▸ Instruction: Print the records below word for word, but leave out the pictures.

▸ Data excerpts:

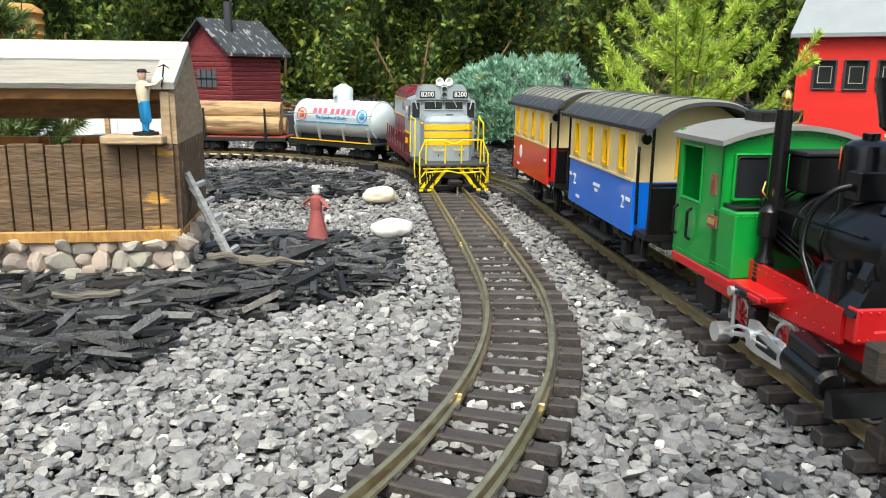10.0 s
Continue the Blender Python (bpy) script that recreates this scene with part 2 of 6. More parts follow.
M["spruce"] = leafmat("spruce_needles", [(0.0, (0.035, 0.098, 0.016)), (0.4, (0.09, 0.205, 0.030)), (0.75, (0.155, 0.295, 0.046)), (1.0, (0.29, 0.43, 0.10))])
M["hedge"] = leafmat("cedar_leaves", [(0.0, (0.03, 0.06, 0.012)), (0.40, (0.07, 0.13, 0.022)), (0.70, (0.15, 0.215, 0.032)), (0.975, (0.30, 0.33, 0.05)), (1.0, (0.26, 0.10, 0.025))])
M["bluespruce"] = leafmat("blue_spruce_needles", [(0.0, (0.11, 0.24, 0.16)), (0.5, (0.23, 0.42, 0.30)), (0.95, (0.36, 0.57, 0.43)), (1.0, (0.30, 0.28, 0.07))])
M["pine"] = leafmat("young_pine_needles", [(0.0, (0.22, 0.36, 0.04)), (0.5, (0.40, 0.56, 0.065)), (1.0, (0.60, 0.70, 0.14))])
M["olivepine"] = leafmat("olive_pine_needles", [(0.0, (0.06, 0.11, 0.03)), (0.6, (0.13, 0.20, 0.05)), (1.0, (0.24, 0.27, 0.07))])
M["clover"] = leafmat("bright_green_leaves", [(0.0, (0.07, 0.19, 0.015)), (0.6, (0.17, 0.35, 0.03)), (1.0, (0.32, 0.47, 0.06))])
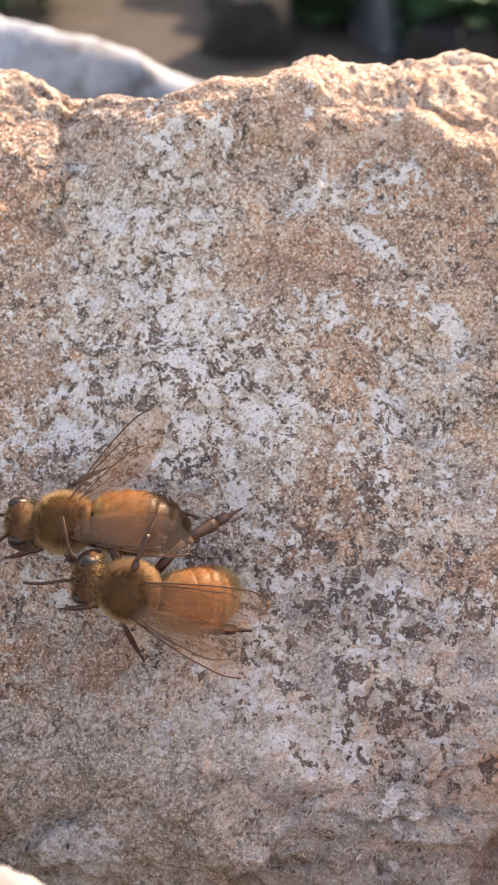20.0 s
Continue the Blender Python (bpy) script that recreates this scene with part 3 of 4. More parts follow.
def weed(x, y, seed):
    """A low weed: thin stalks with small pointed leaves."""
    rng = random.Random(seed)
    root = tagged(new("weed"), "low green weed growing on the soil", "plant")
    root.matrix_world = pose(x * MM, y * MM, 0)
    stem, leaf = bmesh.new(), bmesh.new()
    for k in range(18):
        a, lean, h = rng.uniform(0, 6.28), rng.uniform(0.2, 0.9), rng.uniform(7, 18)
        top = Vector((math.cos(a) * lean * h, math.sin(a) * lean * h, h))
        tube([(0, 0, -1), tuple(top * 0.5 + Vector((0, 0, 3))), tuple(top)], [0.6, 0.5, 0.3], 5, stem)
        for j in range(14):
            f = rng.uniform(0.1, 1)
            p, b = top * f, rng.uniform(0, 6.28)
            way, l = Vector((math.cos(b), math.sin(b), rng.uniform(0.0, 0.7))).normalized(), rng.uniform(6, 12)
            side = way.cross(Vector((0, 0, 1))).normalized() * l * 0.28
            q = [p, p + way * l * 0.4 + side, p + way * l, p + way * l * 0.4 - side]
            leaf.faces.new([leaf.verts.new(v) for v in q])
    for name, bm, tag in (("stalk", stem, ""), ("leaf", leaf, "small pointed leaves")):
        ob = new(name, finish(name, bm, LEAF))
        ob.parent = root
        tagged(ob, tag, kind="stuff")


def stick(x, y, h, seed):
    bm = tube([(0, 0, -2), (1.0, 0, h * 0.3), (0.4, 1, h * 0.7), (1.6, 0.5, h)], [3.0, 2.7, 2.5, 2.1], 12)
    ob = tagged(new("stick", finish("stick", bm, ROD)), "upright reddish-brown stick in the soil", "stick")
    ob.matrix_world = pose(x * MM, y * MM, 0, 4, 3, seed)




# ---- the bees (lengths in mm: y ahead, z up from the stone) ----
MESHES = {}


def finish(name, bm, material):
    bmesh.ops.recalc_face_normals(bm, faces=bm.faces)
    for f in bm.faces:
        f.smooth = True
    me = bpy.data.meshes.new(name)
    bm.to_mesh(me)
    bm.free()
    for v in me.vertices:
        v.co *= MM
    me.materials.append(material)
    return me


def part(name, make, material, parent, label="", at=None, which=None):
    """One mesh object under a thing or part; the mesh is built once and shared between the two bees."""
    key = (name, label, which, parent.name.split(".")[0], at and tuple(round(v, 6) for r in at for v in r))
    if key not in MESHES:
        MESHES[key] = finish(name, make(), material)
    ob = new(name, MESHES[key])
    ob.parent = parent
    if at:
        ob.matrix_basis = at
    if label:
        tagged(ob, label)
    return ob


def ball(rx, ry, rz, centre=(0, 0, 0), u=24, v=16, warp=None):
    bm = bmesh.new()
    bmesh.ops.create_uvsphere(bm, u_segments=u, v_segments=v, radius=1)
    for q in bm.verts:
        p = Vector((q.co.x * rx, q.co.y * ry, q.co.z * rz))
        if warp:
            p = warp(p)
        q.co = p + Vector(centre)
    return bm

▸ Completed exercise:
10.0 s
Continue the Blender Python (bpy) script that recreates this scene with part 2 of 6. More parts follow.
M["spruce"] = leafmat("spruce_needles", [(0.0, (0.035, 0.098, 0.016)), (0.4, (0.09, 0.205, 0.030)), (0.75, (0.155, 0.295, 0.046)), (1.0, (0.29, 0.43, 0.10))])
M["hedge"] = leafmat("cedar_leaves", [(0.0, (0.03, 0.06, 0.012)), (0.40, (0.07, 0.13, 0.022)), (0.70, (0.15, 0.215, 0.032)), (0.975, (0.30, 0.33, 0.05)), (1.0, (0.26, 0.10, 0.025))])
M["bluespruce"] = leafmat("blue_spruce_needles", [(0.0, (0.11, 0.24, 0.16)), (0.5, (0.23, 0.42, 0.30)), (0.95, (0.36, 0.57, 0.43)), (1.0, (0.30, 0.28, 0.07))])
M["pine"] = leafmat("young_pine_needles", [(0.0, (0.22, 0.36, 0.04)), (0.5, (0.40, 0.56, 0.065)), (1.0, (0.60, 0.70, 0.14))])
M["olivepine"] = leafmat("olive_pine_needles", [(0.0, (0.06, 0.11, 0.03)), (0.6, (0.13, 0.20, 0.05)), (1.0, (0.24, 0.27, 0.07))])
M["clover"] = leafmat("bright_green_leaves", [(0.0, (0.07, 0.19, 0.015)), (0.6, (0.17, 0.35, 0.03)), (1.0, (0.32, 0.47, 0.06))])
20.0 s
Continue the Blender Python (bpy) script that recreates this scene with part 3 of 4. More parts follow.
def weed(x, y, seed):
    """A low weed: thin stalks with small pointed leaves."""
    rng = random.Random(seed)
    root = tagged(new("weed"), "low green weed growing on the soil", "plant")
    root.matrix_world = pose(x * MM, y * MM, 0)
    stem, leaf = bmesh.new(), bmesh.new()
    for k in range(18):
        a, lean, h = rng.uniform(0, 6.28), rng.uniform(0.2, 0.9), rng.uniform(7, 18)
        top = Vector((math.cos(a) * lean * h, math.sin(a) * lean * h, h))
        tube([(0, 0, -1), tuple(top * 0.5 + Vector((0, 0, 3))), tuple(top)], [0.6, 0.5, 0.3], 5, stem)
        for j in range(14):
            f = rng.uniform(0.1, 1)
            p, b = top * f, rng.uniform(0, 6.28)
            way, l = Vector((math.cos(b), math.sin(b), rng.uniform(0.0, 0.7))).normalized(), rng.uniform(6, 12)
            side = way.cross(Vector((0, 0, 1))).normalized() * l * 0.28
            q = [p, p + way * l * 0.4 + side, p + way * l, p + way * l * 0.4 - side]
            leaf.faces.new([leaf.verts.new(v) for v in q])
    for name, bm, tag in (("stalk", stem, ""), ("leaf", leaf, "small pointed leaves")):
        ob = new(name, finish(name, bm, LEAF))
        ob.parent = root
        tagged(ob, tag, kind="stuff")


def stick(x, y, h, seed):
    bm = tube([(0, 0, -2), (1.0, 0, h * 0.3), (0.4, 1, h * 0.7), (1.6, 0.5, h)], [3.0, 2.7, 2.5, 2.1], 12)
    ob = tagged(new("stick", finish("stick", bm, ROD)), "upright reddish-brown stick in the soil", "stick")
    ob.matrix_world = pose(x * MM, y * MM, 0, 4, 3, seed)




# ---- the bees (lengths in mm: y ahead, z up from the stone) ----
MESHES = {}


def finish(name, bm, material):
    bmesh.ops.recalc_face_normals(bm, faces=bm.faces)
    for f in bm.faces:
        f.smooth = True
    me = bpy.data.meshes.new(name)
    bm.to_mesh(me)
    bm.free()
    for v in me.vertices:
        v.co *= MM
    me.materials.append(material)
    return me


def part(name, make, material, parent, label="", at=None, which=None):
    """One mesh object under a thing or part; the mesh is built once and shared between the two bees."""
    key = (name, label, which, parent.name.split(".")[0], at and tuple(round(v, 6) for r in at for v in r))
    if key not in MESHES:
        MESHES[key] = finish(name, make(), material)
    ob = new(name, MESHES[key])
    ob.parent = parent
    if at:
        ob.matrix_basis = at
    if label:
        tagged(ob, label)
    return ob


def ball(rx, ry, rz, centre=(0, 0, 0), u=24, v=16, warp=None):
    bm = bmesh.new()
    bmesh.ops.create_uvsphere(bm, u_segments=u, v_segments=v, radius=1)
    for q in bm.verts:
        p = Vector((q.co.x * rx, q.co.y * ry, q.co.z * rz))
        if warp:
            p = warp(p)
        q.co = p + Vector(centre)
    return bm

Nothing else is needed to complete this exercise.